Many SMBs never recover, says Jeff Davis, vice president of engineering at Quarri Technologies in Austin, Texas, and the damage is not limited to companies which have never invested in security, either. Some of those struggling to recover, or still blithely doing business in denial, made initial investments in security technology, but have not continued to invest to stay current.
“SMBs are losing ground [to attackers] because every year there is more stuff in the cloud and more types of devices accessing their networks,” says Davis.

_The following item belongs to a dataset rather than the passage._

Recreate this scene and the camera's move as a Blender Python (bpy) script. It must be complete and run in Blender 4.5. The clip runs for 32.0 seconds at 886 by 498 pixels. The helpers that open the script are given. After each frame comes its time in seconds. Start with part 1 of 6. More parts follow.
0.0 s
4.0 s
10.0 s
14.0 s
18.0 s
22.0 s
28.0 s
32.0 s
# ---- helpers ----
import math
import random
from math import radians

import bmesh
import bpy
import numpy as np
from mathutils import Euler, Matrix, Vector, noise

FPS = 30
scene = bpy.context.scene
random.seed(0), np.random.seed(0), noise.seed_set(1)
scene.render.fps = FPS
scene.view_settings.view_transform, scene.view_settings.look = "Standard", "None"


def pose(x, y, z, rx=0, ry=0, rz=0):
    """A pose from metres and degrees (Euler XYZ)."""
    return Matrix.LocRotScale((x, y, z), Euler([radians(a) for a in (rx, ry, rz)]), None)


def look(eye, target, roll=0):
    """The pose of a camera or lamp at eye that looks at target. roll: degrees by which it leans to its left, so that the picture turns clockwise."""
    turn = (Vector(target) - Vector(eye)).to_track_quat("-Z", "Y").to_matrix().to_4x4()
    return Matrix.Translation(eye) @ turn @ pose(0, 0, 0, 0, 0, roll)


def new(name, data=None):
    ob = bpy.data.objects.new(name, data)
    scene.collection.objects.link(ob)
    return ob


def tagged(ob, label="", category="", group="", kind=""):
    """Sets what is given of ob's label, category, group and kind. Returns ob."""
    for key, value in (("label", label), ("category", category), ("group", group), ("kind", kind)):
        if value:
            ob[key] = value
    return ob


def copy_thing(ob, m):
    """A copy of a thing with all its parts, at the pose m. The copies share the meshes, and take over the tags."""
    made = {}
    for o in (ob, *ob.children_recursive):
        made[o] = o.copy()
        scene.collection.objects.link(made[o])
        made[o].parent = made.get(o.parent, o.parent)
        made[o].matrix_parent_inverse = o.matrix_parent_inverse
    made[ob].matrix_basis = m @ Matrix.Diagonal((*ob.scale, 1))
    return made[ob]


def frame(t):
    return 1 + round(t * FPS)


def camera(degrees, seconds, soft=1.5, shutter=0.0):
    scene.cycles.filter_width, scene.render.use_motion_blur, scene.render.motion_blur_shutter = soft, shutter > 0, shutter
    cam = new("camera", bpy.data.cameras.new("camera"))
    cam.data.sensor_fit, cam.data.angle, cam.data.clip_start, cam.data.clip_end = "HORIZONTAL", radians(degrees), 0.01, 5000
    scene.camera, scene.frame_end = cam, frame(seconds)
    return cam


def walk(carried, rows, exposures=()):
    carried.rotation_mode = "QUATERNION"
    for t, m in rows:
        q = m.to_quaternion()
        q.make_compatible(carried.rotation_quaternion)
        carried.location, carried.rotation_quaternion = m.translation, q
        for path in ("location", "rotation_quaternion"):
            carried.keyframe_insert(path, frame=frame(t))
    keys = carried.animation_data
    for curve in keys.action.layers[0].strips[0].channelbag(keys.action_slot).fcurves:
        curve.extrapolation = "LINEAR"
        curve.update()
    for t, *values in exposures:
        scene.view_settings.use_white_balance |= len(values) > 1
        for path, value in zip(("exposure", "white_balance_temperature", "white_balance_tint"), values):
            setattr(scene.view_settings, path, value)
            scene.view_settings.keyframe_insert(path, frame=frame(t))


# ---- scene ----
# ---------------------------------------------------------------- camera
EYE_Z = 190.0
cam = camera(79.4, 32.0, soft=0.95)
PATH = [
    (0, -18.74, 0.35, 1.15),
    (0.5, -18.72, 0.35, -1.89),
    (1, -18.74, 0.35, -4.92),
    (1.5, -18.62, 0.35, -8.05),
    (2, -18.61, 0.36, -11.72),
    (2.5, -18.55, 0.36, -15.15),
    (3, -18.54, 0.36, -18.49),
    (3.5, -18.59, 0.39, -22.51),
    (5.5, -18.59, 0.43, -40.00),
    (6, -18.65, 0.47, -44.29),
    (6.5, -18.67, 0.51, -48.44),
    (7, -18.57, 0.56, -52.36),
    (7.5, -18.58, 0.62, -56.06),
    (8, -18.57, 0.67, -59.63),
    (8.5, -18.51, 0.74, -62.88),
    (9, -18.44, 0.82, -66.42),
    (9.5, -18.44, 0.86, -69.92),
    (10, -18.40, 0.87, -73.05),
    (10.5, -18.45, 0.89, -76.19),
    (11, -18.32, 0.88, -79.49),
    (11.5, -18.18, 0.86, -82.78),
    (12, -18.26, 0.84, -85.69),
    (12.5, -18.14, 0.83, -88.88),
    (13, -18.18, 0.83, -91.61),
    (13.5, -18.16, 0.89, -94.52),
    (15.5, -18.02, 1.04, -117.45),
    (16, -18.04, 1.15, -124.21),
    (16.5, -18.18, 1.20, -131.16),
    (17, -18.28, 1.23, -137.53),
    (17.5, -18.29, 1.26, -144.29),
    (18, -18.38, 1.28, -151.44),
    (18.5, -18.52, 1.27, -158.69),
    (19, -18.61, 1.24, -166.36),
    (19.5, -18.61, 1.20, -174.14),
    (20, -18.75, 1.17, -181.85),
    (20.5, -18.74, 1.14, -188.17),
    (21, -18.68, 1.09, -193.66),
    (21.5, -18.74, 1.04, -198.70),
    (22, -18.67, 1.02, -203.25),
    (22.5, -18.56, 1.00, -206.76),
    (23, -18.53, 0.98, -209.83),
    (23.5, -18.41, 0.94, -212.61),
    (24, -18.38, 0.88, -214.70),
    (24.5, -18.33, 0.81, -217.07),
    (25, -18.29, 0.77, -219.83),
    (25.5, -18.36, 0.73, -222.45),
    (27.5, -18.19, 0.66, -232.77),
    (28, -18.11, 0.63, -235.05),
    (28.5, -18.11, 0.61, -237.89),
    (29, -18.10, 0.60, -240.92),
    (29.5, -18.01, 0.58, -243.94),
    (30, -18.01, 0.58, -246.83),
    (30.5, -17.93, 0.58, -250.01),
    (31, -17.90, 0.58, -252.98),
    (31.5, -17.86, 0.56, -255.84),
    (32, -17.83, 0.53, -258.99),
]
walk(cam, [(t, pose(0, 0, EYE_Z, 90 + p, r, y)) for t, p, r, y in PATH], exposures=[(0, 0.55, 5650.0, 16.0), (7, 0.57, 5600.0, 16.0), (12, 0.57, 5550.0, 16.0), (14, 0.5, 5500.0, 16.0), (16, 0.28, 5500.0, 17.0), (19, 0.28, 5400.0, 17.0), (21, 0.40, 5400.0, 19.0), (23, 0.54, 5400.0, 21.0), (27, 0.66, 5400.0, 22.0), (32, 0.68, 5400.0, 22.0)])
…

Andy Hubbard (right), senior security consultant at Chicago's Neohapsis, which focuses on mobile and cloud security services, says a ‘set-it-and-forget-it' attitude pervades a lot of smaller organizations. “The majority of the IT spend is on equipment,” he says. “Meanwhile, we see a lot of 10-year-old policies and procedures still in place, and an overall lack of security management.”
There is consensus that the worst mistakes that can be made are not understanding the full extent of digital assets, which might include anything from critical intellectual property to human resource records, and not knowing exactly where things reside on a network.
“Someone in every organization needs to know the overall landscape, determine what's at risk and develop a strategy to protect it,” says Davis.
TIPS FOR SMBs: Batten down
When it comes to assuring a security profile for SMBs, Kristine Briggs, Neohapsis' vice president of operations, preaches four key principles:
“The last one depends on what kind of company you are,” she says. “But there are always some ‘must haves' like spam control, network segmentation, anti-spyware, and overall security awareness.”
He and others recommend making a member of the senior management team responsible, and ensuring there is funding to put safeguards in place.
“Fundamental change occurs when your IT people report to the CFO,” says Eric Chiu, president and co-founder of Mountain View, Calif.-based HyTrust. He says that IT departments are adept at looking for faster and cheaper ways of getting a job done, something that resonates when the issue of limited resources rules strategic planning.
“That mindset has to change,” says Chiu, adding that security does not need to be costly if companies implement strategies to safeguard essential data. Frequently, solutions can be scaled to suit the size and budget of organizations, and data and systems can be prioritized based on how critical they are to the company and its stakeholders.
“You need to take a holistic approach,” he says. “Look at everything, assume that an attacker is already on your network and monitor all your activity.”
As he considers the prescriptive approach for SMBs, “holistic” is the word that RSA's Schlarman also applies. “Understanding how data gets handled is the key,” he says. “It's easier to start with the physical network and its entry points. That makes it easier to think about the virtual realm.”
He adds that thinking like the enemy does not hurt, either, recommending that organizations consider the worst things that could happen and ask questions about where the security holes are.
“The bad guys are good at identifying those holes, so if you're only focused on keeping the hordes of barbarians from the front door, the ninjas can still be crawling in your windows.”
It sounds like the ultimate no-brainer, says Kristine Briggs, Neohapsis' vice president of operations, “but writing down everything concerning your security risks and your potential response helps. Write it down, and really discuss it seriously. If senior management and other parts of your company are on a different page, it's a problem.”
“I don't think companies should ever contract out their security strategy,” she says. “And, regardless of what you decide to outsource, you have to really apply due diligence. Even with the largest vendors, you can't make assumptions that you're being protected adequately.”
Eric Chiu agrees. “Fundamentally, you should keep security as an internal function,” he says. “Outsourcing will always be your least-cost option, but you lose your oversight. A lot of suppliers will have no idea if you've been attacked.”
And, no matter how good they are, vendors can't think of everything, says Schlarman. “Someone has to connect the dots among all the assets in your network, and that should be you.”
Only those actually running a business can grasp the true nature of what could be at risk if a DDoS or other type of attack is successful. What would the cost be in terms of reputation, service interruption or fraud? Schlarman says that while SMBs can outsource some things, someone inside the organization — someone with fiscal responsibility — must have oversight.
“If you do outsource, you have to really pay attention to your service level agreements,” he says. “Vendors can't, and won't think of everything. When the cost of failure is this high, you can't afford to give up accountability.”
Well-run SMBs know how to balance control and outsourcing, concludes Corero's Stephenson. “You have to know your own business and have total oversight. Only after you're in that position can you really assess your risks, understand the threats and be proactive about your security.”